* [Aim]: Pictures do not belong in your copy. Repeat all the other data exactly.

* begin Data extract *

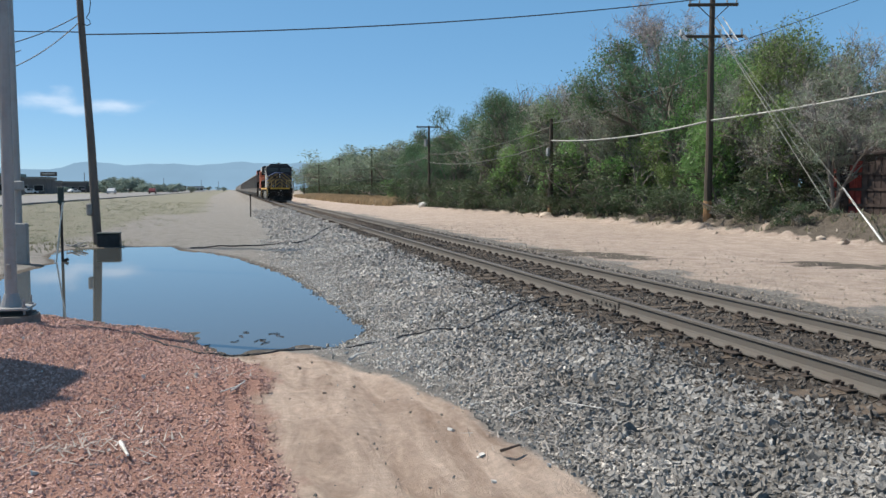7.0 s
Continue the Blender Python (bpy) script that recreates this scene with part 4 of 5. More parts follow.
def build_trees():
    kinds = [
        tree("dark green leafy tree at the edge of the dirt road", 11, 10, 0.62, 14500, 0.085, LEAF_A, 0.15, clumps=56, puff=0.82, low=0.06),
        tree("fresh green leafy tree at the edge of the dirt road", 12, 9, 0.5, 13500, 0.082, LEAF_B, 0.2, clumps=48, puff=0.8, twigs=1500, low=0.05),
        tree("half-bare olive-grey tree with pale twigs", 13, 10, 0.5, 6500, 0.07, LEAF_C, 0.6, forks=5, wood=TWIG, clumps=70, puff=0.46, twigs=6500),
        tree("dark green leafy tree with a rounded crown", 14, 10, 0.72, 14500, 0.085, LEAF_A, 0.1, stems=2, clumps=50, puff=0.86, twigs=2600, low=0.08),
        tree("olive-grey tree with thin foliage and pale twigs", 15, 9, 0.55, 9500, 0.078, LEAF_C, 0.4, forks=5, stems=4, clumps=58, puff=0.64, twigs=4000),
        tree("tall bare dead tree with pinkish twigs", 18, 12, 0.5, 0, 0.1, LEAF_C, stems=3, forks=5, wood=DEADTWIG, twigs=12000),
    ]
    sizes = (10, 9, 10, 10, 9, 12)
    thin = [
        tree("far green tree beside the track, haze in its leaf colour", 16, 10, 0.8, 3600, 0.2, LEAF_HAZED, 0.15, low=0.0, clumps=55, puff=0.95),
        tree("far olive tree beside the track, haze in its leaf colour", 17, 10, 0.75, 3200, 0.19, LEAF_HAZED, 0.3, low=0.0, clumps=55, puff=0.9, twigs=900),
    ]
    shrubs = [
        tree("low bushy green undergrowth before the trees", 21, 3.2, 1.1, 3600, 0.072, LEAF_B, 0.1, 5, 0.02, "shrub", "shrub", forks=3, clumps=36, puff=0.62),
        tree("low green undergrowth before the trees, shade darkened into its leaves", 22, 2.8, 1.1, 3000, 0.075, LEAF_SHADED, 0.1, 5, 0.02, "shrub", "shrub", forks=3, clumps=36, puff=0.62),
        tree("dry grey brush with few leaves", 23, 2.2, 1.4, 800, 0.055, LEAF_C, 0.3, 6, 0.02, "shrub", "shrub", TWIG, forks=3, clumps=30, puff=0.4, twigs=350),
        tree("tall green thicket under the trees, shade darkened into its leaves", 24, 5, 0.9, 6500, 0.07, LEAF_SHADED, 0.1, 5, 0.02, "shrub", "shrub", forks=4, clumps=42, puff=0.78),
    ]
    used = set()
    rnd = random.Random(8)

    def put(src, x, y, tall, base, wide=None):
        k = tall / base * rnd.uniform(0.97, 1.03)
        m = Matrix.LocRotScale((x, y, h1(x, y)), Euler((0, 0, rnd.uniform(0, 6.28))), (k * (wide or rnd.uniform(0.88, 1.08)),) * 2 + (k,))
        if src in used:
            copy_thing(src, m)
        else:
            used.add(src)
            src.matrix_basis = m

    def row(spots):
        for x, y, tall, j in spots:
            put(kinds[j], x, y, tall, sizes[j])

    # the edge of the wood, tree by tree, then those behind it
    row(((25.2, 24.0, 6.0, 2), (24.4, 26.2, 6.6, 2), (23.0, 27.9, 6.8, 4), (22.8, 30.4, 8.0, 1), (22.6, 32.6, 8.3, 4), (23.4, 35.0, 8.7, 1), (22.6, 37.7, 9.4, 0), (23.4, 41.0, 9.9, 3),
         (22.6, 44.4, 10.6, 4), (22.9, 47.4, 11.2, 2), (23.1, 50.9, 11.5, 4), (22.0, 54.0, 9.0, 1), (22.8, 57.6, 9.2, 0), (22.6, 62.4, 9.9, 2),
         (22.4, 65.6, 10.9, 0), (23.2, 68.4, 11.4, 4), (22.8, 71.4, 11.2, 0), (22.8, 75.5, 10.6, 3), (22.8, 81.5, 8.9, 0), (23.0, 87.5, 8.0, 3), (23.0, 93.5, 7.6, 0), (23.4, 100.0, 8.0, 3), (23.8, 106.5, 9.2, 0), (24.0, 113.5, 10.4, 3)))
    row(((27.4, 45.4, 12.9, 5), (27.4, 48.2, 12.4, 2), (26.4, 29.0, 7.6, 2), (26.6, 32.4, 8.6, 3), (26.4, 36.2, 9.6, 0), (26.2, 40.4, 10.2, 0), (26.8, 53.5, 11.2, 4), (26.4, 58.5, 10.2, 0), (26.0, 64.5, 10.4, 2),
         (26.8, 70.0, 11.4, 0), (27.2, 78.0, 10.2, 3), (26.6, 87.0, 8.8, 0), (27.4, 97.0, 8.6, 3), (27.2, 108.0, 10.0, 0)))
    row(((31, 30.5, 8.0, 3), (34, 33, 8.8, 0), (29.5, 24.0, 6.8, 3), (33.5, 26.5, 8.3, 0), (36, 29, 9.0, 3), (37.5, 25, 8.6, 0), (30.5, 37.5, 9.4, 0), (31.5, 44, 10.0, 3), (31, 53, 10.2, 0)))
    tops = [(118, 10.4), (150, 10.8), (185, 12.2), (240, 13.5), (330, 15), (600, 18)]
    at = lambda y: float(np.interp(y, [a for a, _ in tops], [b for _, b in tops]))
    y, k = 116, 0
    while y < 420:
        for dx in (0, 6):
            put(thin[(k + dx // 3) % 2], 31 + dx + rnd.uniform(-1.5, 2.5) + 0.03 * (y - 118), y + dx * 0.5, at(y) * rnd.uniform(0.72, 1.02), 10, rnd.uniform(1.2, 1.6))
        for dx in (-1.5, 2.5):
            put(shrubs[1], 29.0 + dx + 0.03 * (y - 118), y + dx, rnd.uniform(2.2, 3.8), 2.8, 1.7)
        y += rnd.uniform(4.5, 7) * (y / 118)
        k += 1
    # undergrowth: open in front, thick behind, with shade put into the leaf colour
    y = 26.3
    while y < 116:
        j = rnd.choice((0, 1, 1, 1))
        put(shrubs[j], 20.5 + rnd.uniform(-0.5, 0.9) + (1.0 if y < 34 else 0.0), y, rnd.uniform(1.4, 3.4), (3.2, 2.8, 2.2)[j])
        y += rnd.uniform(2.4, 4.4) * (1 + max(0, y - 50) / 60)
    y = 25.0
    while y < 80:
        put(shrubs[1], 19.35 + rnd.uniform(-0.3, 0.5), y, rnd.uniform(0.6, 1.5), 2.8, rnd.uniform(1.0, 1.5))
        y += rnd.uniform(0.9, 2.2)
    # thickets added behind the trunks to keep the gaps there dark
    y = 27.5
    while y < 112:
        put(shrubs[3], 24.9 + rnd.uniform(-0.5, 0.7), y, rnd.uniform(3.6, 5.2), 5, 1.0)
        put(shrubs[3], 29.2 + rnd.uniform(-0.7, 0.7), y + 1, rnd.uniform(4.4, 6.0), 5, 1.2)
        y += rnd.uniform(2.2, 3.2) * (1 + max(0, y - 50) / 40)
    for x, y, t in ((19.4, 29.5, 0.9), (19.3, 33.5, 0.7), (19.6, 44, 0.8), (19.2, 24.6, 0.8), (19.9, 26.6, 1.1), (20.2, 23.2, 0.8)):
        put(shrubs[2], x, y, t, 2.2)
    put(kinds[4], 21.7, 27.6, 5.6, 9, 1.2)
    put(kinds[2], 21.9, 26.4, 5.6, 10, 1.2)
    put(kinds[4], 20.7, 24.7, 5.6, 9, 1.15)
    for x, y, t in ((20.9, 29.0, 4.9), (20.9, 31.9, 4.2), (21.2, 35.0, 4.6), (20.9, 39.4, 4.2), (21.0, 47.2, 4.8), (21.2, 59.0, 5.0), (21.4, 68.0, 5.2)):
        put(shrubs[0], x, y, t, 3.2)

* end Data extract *

* [Written reply]:
7.0 s
Continue the Blender Python (bpy) script that recreates this scene with part 4 of 5. More parts follow.
def build_trees():
    kinds = [
        tree("dark green leafy tree at the edge of the dirt road", 11, 10, 0.62, 14500, 0.085, LEAF_A, 0.15, clumps=56, puff=0.82, low=0.06),
        tree("fresh green leafy tree at the edge of the dirt road", 12, 9, 0.5, 13500, 0.082, LEAF_B, 0.2, clumps=48, puff=0.8, twigs=1500, low=0.05),
        tree("half-bare olive-grey tree with pale twigs", 13, 10, 0.5, 6500, 0.07, LEAF_C, 0.6, forks=5, wood=TWIG, clumps=70, puff=0.46, twigs=6500),
        tree("dark green leafy tree with a rounded crown", 14, 10, 0.72, 14500, 0.085, LEAF_A, 0.1, stems=2, clumps=50, puff=0.86, twigs=2600, low=0.08),
        tree("olive-grey tree with thin foliage and pale twigs", 15, 9, 0.55, 9500, 0.078, LEAF_C, 0.4, forks=5, stems=4, clumps=58, puff=0.64, twigs=4000),
        tree("tall bare dead tree with pinkish twigs", 18, 12, 0.5, 0, 0.1, LEAF_C, stems=3, forks=5, wood=DEADTWIG, twigs=12000),
    ]
    sizes = (10, 9, 10, 10, 9, 12)
    thin = [
        tree("far green tree beside the track, haze in its leaf colour", 16, 10, 0.8, 3600, 0.2, LEAF_HAZED, 0.15, low=0.0, clumps=55, puff=0.95),
        tree("far olive tree beside the track, haze in its leaf colour", 17, 10, 0.75, 3200, 0.19, LEAF_HAZED, 0.3, low=0.0, clumps=55, puff=0.9, twigs=900),
    ]
    shrubs = [
        tree("low bushy green undergrowth before the trees", 21, 3.2, 1.1, 3600, 0.072, LEAF_B, 0.1, 5, 0.02, "shrub", "shrub", forks=3, clumps=36, puff=0.62),
        tree("low green undergrowth before the trees, shade darkened into its leaves", 22, 2.8, 1.1, 3000, 0.075, LEAF_SHADED, 0.1, 5, 0.02, "shrub", "shrub", forks=3, clumps=36, puff=0.62),
        tree("dry grey brush with few leaves", 23, 2.2, 1.4, 800, 0.055, LEAF_C, 0.3, 6, 0.02, "shrub", "shrub", TWIG, forks=3, clumps=30, puff=0.4, twigs=350),
        tree("tall green thicket under the trees, shade darkened into its leaves", 24, 5, 0.9, 6500, 0.07, LEAF_SHADED, 0.1, 5, 0.02, "shrub", "shrub", forks=4, clumps=42, puff=0.78),
    ]
    used = set()
    rnd = random.Random(8)

    def put(src, x, y, tall, base, wide=None):
        k = tall / base * rnd.uniform(0.97, 1.03)
        m = Matrix.LocRotScale((x, y, h1(x, y)), Euler((0, 0, rnd.uniform(0, 6.28))), (k * (wide or rnd.uniform(0.88, 1.08)),) * 2 + (k,))
        if src in used:
            copy_thing(src, m)
        else:
            used.add(src)
            src.matrix_basis = m

    def row(spots):
        for x, y, tall, j in spots:
            put(kinds[j], x, y, tall, sizes[j])

    # the edge of the wood, tree by tree, then those behind it
    row(((25.2, 24.0, 6.0, 2), (24.4, 26.2, 6.6, 2), (23.0, 27.9, 6.8, 4), (22.8, 30.4, 8.0, 1), (22.6, 32.6, 8.3, 4), (23.4, 35.0, 8.7, 1), (22.6, 37.7, 9.4, 0), (23.4, 41.0, 9.9, 3),
         (22.6, 44.4, 10.6, 4), (22.9, 47.4, 11.2, 2), (23.1, 50.9, 11.5, 4), (22.0, 54.0, 9.0, 1), (22.8, 57.6, 9.2, 0), (22.6, 62.4, 9.9, 2),
         (22.4, 65.6, 10.9, 0), (23.2, 68.4, 11.4, 4), (22.8, 71.4, 11.2, 0), (22.8, 75.5, 10.6, 3), (22.8, 81.5, 8.9, 0), (23.0, 87.5, 8.0, 3), (23.0, 93.5, 7.6, 0), (23.4, 100.0, 8.0, 3), (23.8, 106.5, 9.2, 0), (24.0, 113.5, 10.4, 3)))
    row(((27.4, 45.4, 12.9, 5), (27.4, 48.2, 12.4, 2), (26.4, 29.0, 7.6, 2), (26.6, 32.4, 8.6, 3), (26.4, 36.2, 9.6, 0), (26.2, 40.4, 10.2, 0), (26.8, 53.5, 11.2, 4), (26.4, 58.5, 10.2, 0), (26.0, 64.5, 10.4, 2),
         (26.8, 70.0, 11.4, 0), (27.2, 78.0, 10.2, 3), (26.6, 87.0, 8.8, 0), (27.4, 97.0, 8.6, 3), (27.2, 108.0, 10.0, 0)))
    row(((31, 30.5, 8.0, 3), (34, 33, 8.8, 0), (29.5, 24.0, 6.8, 3), (33.5, 26.5, 8.3, 0), (36, 29, 9.0, 3), (37.5, 25, 8.6, 0), (30.5, 37.5, 9.4, 0), (31.5, 44, 10.0, 3), (31, 53, 10.2, 0)))
    tops = [(118, 10.4), (150, 10.8), (185, 12.2), (240, 13.5), (330, 15), (600, 18)]
    at = lambda y: float(np.interp(y, [a for a, _ in tops], [b for _, b in tops]))
    y, k = 116, 0
    while y < 420:
        for dx in (0, 6):
            put(thin[(k + dx // 3) % 2], 31 + dx + rnd.uniform(-1.5, 2.5) + 0.03 * (y - 118), y + dx * 0.5, at(y) * rnd.uniform(0.72, 1.02), 10, rnd.uniform(1.2, 1.6))
        for dx in (-1.5, 2.5):
            put(shrubs[1], 29.0 + dx + 0.03 * (y - 118), y + dx, rnd.uniform(2.2, 3.8), 2.8, 1.7)
        y += rnd.uniform(4.5, 7) * (y / 118)
        k += 1
    # undergrowth: open in front, thick behind, with shade put into the leaf colour
    y = 26.3
    while y < 116:
        j = rnd.choice((0, 1, 1, 1))
        put(shrubs[j], 20.5 + rnd.uniform(-0.5, 0.9) + (1.0 if y < 34 else 0.0), y, rnd.uniform(1.4, 3.4), (3.2, 2.8, 2.2)[j])
        y += rnd.uniform(2.4, 4.4) * (1 + max(0, y - 50) / 60)
    y = 25.0
    while y < 80:
        put(shrubs[1], 19.35 + rnd.uniform(-0.3, 0.5), y, rnd.uniform(0.6, 1.5), 2.8, rnd.uniform(1.0, 1.5))
        y += rnd.uniform(0.9, 2.2)
    # thickets added behind the trunks to keep the gaps there dark
    y = 27.5
    while y < 112:
        put(shrubs[3], 24.9 + rnd.uniform(-0.5, 0.7), y, rnd.uniform(3.6, 5.2), 5, 1.0)
        put(shrubs[3], 29.2 + rnd.uniform(-0.7, 0.7), y + 1, rnd.uniform(4.4, 6.0), 5, 1.2)
        y += rnd.uniform(2.2, 3.2) * (1 + max(0, y - 50) / 40)
    for x, y, t in ((19.4, 29.5, 0.9), (19.3, 33.5, 0.7), (19.6, 44, 0.8), (19.2, 24.6, 0.8), (19.9, 26.6, 1.1), (20.2, 23.2, 0.8)):
        put(shrubs[2], x, y, t, 2.2)
    put(kinds[4], 21.7, 27.6, 5.6, 9, 1.2)
    put(kinds[2], 21.9, 26.4, 5.6, 10, 1.2)
    put(kinds[4], 20.7, 24.7, 5.6, 9, 1.15)
    for x, y, t in ((20.9, 29.0, 4.9), (20.9, 31.9, 4.2), (21.2, 35.0, 4.6), (20.9, 39.4, 4.2), (21.0, 47.2, 4.8), (21.2, 59.0, 5.0), (21.4, 68.0, 5.2)):
        put(shrubs[0], x, y, t, 3.2)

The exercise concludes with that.